How to print a pointer address without printf

Question

I'm doing an exercise in which I need to print the memory (address) of a pointer. It would be easy to do it with printf("%p", ..) but I'm not allowed to use it.

Do you know how I can get the address without using printf()? The only function I can use is 'write'.

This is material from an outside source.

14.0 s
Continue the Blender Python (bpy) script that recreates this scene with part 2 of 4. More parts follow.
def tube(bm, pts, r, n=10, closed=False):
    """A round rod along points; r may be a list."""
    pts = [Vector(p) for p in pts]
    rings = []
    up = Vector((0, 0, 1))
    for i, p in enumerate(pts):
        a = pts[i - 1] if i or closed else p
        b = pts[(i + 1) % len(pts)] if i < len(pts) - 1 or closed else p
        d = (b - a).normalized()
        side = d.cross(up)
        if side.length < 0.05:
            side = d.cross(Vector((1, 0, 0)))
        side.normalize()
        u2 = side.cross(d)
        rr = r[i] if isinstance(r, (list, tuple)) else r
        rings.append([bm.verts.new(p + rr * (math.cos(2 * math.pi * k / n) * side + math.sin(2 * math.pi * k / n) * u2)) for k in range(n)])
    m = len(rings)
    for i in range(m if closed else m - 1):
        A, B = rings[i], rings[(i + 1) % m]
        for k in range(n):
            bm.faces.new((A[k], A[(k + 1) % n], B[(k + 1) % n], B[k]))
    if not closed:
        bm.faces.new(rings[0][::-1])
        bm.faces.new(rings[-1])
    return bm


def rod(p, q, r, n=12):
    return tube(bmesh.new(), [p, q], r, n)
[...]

Here is the statement of my exercise :

Write a function that takes (const void *addr, size_t size), and displays the memory as in the example. Your function must be declared as follows:

void print_memory(const void *addr, size_t size);

---

$ cat main.c

void  print_memory(const void *addr, size_t size);

int   main(void)
{    
      int tab[10] = {0, 23, 150, 255,
                     12, 16,  21, 42};

      print_memory(tab, sizeof(tab));
      return (0);
}

$ gcc -Wall -Wall -Werror main.c print_memory.c && ./a.out | cat -e
0000 0000 1700 0000 9600 0000 ff00 0000 ................$
0c00 0000 1000 0000 1500 0000 2a00 0000 ............*...$
0000 0000 0000 0000                     ........$

Answer 1

EDIT: I provided this answer before the OP clarified they actually wanted to dump memory contents (before clarifying it they asked for code to act like printf("%p", mem_ptr).

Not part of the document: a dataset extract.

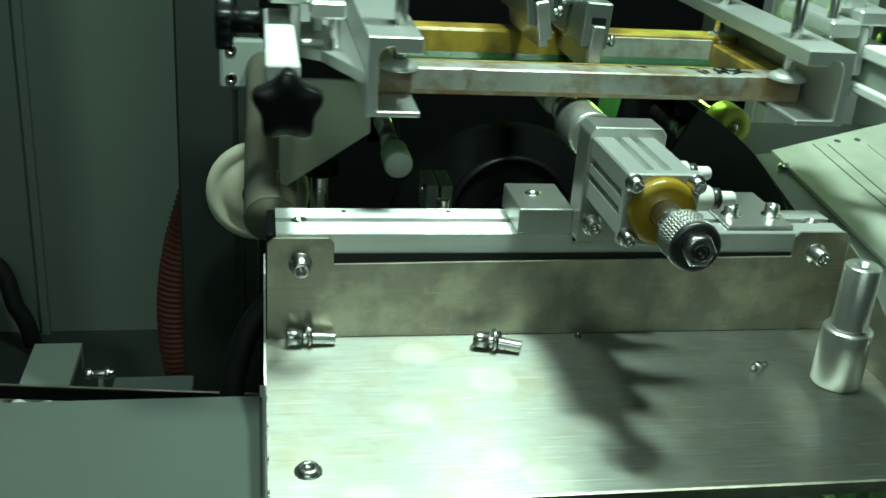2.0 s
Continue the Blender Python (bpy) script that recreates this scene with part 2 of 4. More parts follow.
def prism(points, axis, a0, a1, bev=0.0):
    """A flat outline, pushed along an axis. x: points are (y, z); y: (x, z); z: (x, y)."""
    bm = bmesh.new()

    def at(p, a):
        return {"x": (a, p[0], p[1]), "y": (p[0], a, p[1]), "z": (p[0], p[1], a)}[axis]
    lo = [bm.verts.new(at(p, a0)) for p in points]
    hi = [bm.verts.new(at(p, a1)) for p in points]
    n = len(points)
    bm.faces.new(lo[::-1])
    bm.faces.new(hi)
    for i in range(n):
        bm.faces.new((lo[i], lo[(i + 1) % n], hi[(i + 1) % n], hi[i]))
    bmesh.ops.recalc_face_normals(bm, faces=bm.faces)
    if bev:
        bmesh.ops.bevel(bm, geom=[e for e in bm.edges if e.calc_face_angle(0) > 0.5], offset=bev, segments=1, affect="EDGES")
    return bm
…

This code should spell out each digit (in hex):

#include <stdint.h>

/* you must provide this function somewhere */
extern void write_char(char);

char hex_digit(int v) {
    if (v >= 0 && v < 10)
        return '0' + v;
    else
        return 'a' + v - 10; // <-- Here
}

void print_address_hex(void* p0) {
    int i;
    uintptr_t p = (uintptr_t)p0;

    write_char('0'); write_char('x');
    for(i = (sizeof(p) << 3) - 4; i>=0; i -= 4) {
        write_char(hex_digit((p >> i) & 0xf));
    }
}

Here, print_address_hex is a basic algorithm for printing digits one at a time (like this one). [to simplify things I didn't care about leading zeros]

The core of the algorithm are the operators >> (acts like binary integer division) and & (acts like binary remainder). [notice that those operators will only work for bases 2, 4, 8, 16, 2^n in general].

I used uintptr_t to make it portable. This type - declared in <stdint.h> - refers to an integral type capable of holding a pointer (architecture independent). We need an integral type so that we can use arithmetic operators (besides + and -, the only valid operators for pointer arithmetic).